I am the type of person that when things get overwhelming I leave the area or disappear into writing and music. But since Sunday morning, I haven't had the chance to run away from the things challenging my heart, challenging my limits, the things breaking down my walls and barriers... because God is the one who is allowing it to happen.
Those who know me outside of church and Wednesday prayer know a different girl than what I show in front of my congregation. I am a girl who is nervous about letting people too close. I dislike large groups and always know where my escape routes are. I do not like being touched unless I make the move first. I do not like people to know the girl under the blood of Christ.
You can know the side of me that adores Abba, the girl who dances and loves to sing her own love songs to Him.
But you CANNOT know the girl I was and still am before God.
Abba decided to challenge that by letting me get so lost and down to rock bottom so that I would HAVE to let people see who I am so I could break the chains that kept me on the roller coaster of love and despair, life and death, freedom and bondage.
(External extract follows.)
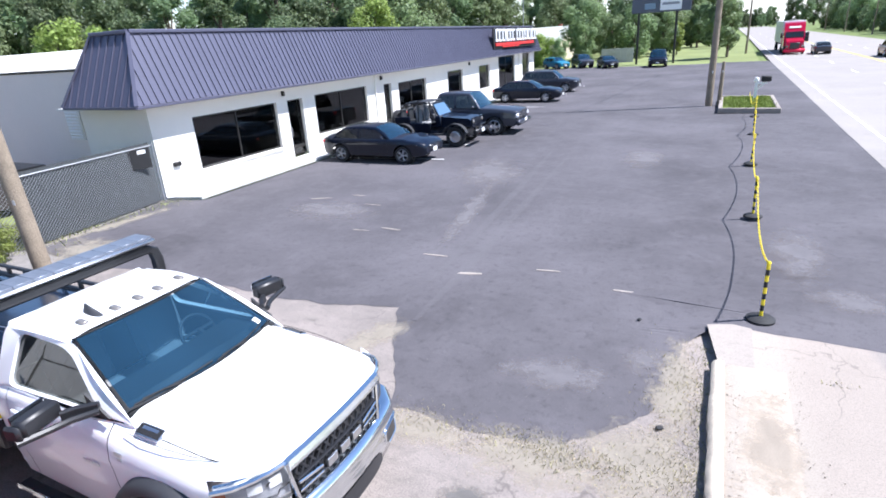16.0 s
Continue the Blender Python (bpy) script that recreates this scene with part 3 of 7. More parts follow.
def dust(x, y, rx, ry, z, material, label, turn=0.0):
    ob = new("dust_patch", FADE_DISC)
    ob.matrix_basis = pose(x, y, z, 0, 0, turn) @ Matrix.Diagonal((rx, ry, 1, 1))
    ob.material_slots[0].link = "OBJECT"
    ob.material_slots[0].material = material
    ob.visible_shadow = False
    return tagged(ob, label, "dirt", kind="structure")


TAN = "loose tan dirt along the broken asphalt edge"
for x, y, rx, ry, turn in ((-2.95, 40.9, 0.38, 1.6, 0), (-3.2, 39.3, 0.85, 0.9, 20), (-4.3, 39.0, 1.1, 0.55, 5), (-5.7, 39.0, 0.9, 0.4, 0), (-3.0, 38.2, 0.5, 0.8, 0), (-7.4, 40.6, 0.4, 1.1, -20), (-16.6, 42.0, 1.4, 0.9, 0), (-17.9, 43.5, 0.4, 2.6, -8)):
    dust(x, y, rx, ry, 0.011 + 0.0005 * x / -3 + lot_rise(x, y), DUST_TAN, TAN, turn)
for x, y, rx, ry in ((-2.05, 19.6, 0.42, 1.2), (-2.0, 21.4, 0.40, 1.5), (-1.95, 23.4, 0.45, 1.5), (-2.0, 25.3, 0.4, 1.2), (-2.1, 5.6, 0.4, 2.2), (-2.15, 38.6, 0.45, 0.9), (-1.95, 40.0, 0.35, 1.3), (-2.15, 37.75, 0.5, 0.5), (-2.35, 37.6, 0.3, 0.35), (-1.75, 37.9, 0.4, 0.6), (-0.35, 24.6, 0.35, 3.0), (-0.2, 36.0, 0.5, 3.0)):
    dust(x, y, rx, ry, STRIP_Z + 0.0205, DUST_BROWN, "brown dirt washed over the gutter slabs")
for x, y, rx, ry, turn in ((-3.12, 17.2, 0.30, 0.9, 8), (-3.3, 16.5, 0.3, 0.6, 0), (-5.1, 29.0, 0.42, 0.25, 0), (-5.2, 24.6, 0.5, 0.35, 20), (-4.9, 26.9, 0.7, 0.3, 30), (-5.0, 10.6, 0.45, 0.3, 0), (-4.6, 33.9, 0.8, 0.3, 10), (-4.5, 35.9, 0.7, 0.4, 30), (-3.0, 13.2, 0.25, 0.7, 0), (-2.95, 9.6, 0.22, 0.9, 0), (-4.2, 20.6, 0.5, 0.3, 15), (-5.2, 16.0, 0.5, 0.3, 0), (-4.7, 38.2, 0.35, 0.2, 20)):
    dust(x, y, rx, ry, 0.0075 + 0.0004 * (y % 1), STAIN_DARK, "dark crumbled stain on the weathered asphalt", turn)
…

The details, circumstances and people involved are between them, me and Abba alone.
The results and lessons are for everyone...
My old self that I still kept inside, unknowingly, believed that I wasn't worth being loved and that every mistake I made was making God move away from me and not love me anymore. As a result, I felt shame and guilt and moved away from God, my source of strength and hope.
Every time I would sin due to the shame, guilt and feeling that God didn't love me, I wasn't forgiving myself for doing those things, even though those who were involved were trying to tell me that He does love me and has forgiven me already.
You see, as a new Christian, most of my walk has been experiences with God, not Biblical knowledge. So, to me, God and His love is like our love that we have for each other, dependent on emotions and what the other one does.
THIS is why I believe every new Christian should have a mentor/teacher of sorts during their early walk. It is SO easy to view God as human love.
God is love and love is God.
God forgives and forgets every sin... we have to learn to forgive ourselves (which I've thankfully done, both present and past ones).
I am like the adulteress. I was thrown down at the feet of Jesus, in my shame and guilt, looking up at Him, begging Him to forgive me, to not beat me... to love me again.
When I think of that I can hear Him say to me, "I've never stopped loving you. Let Me hold you. Sin no more and live in Me."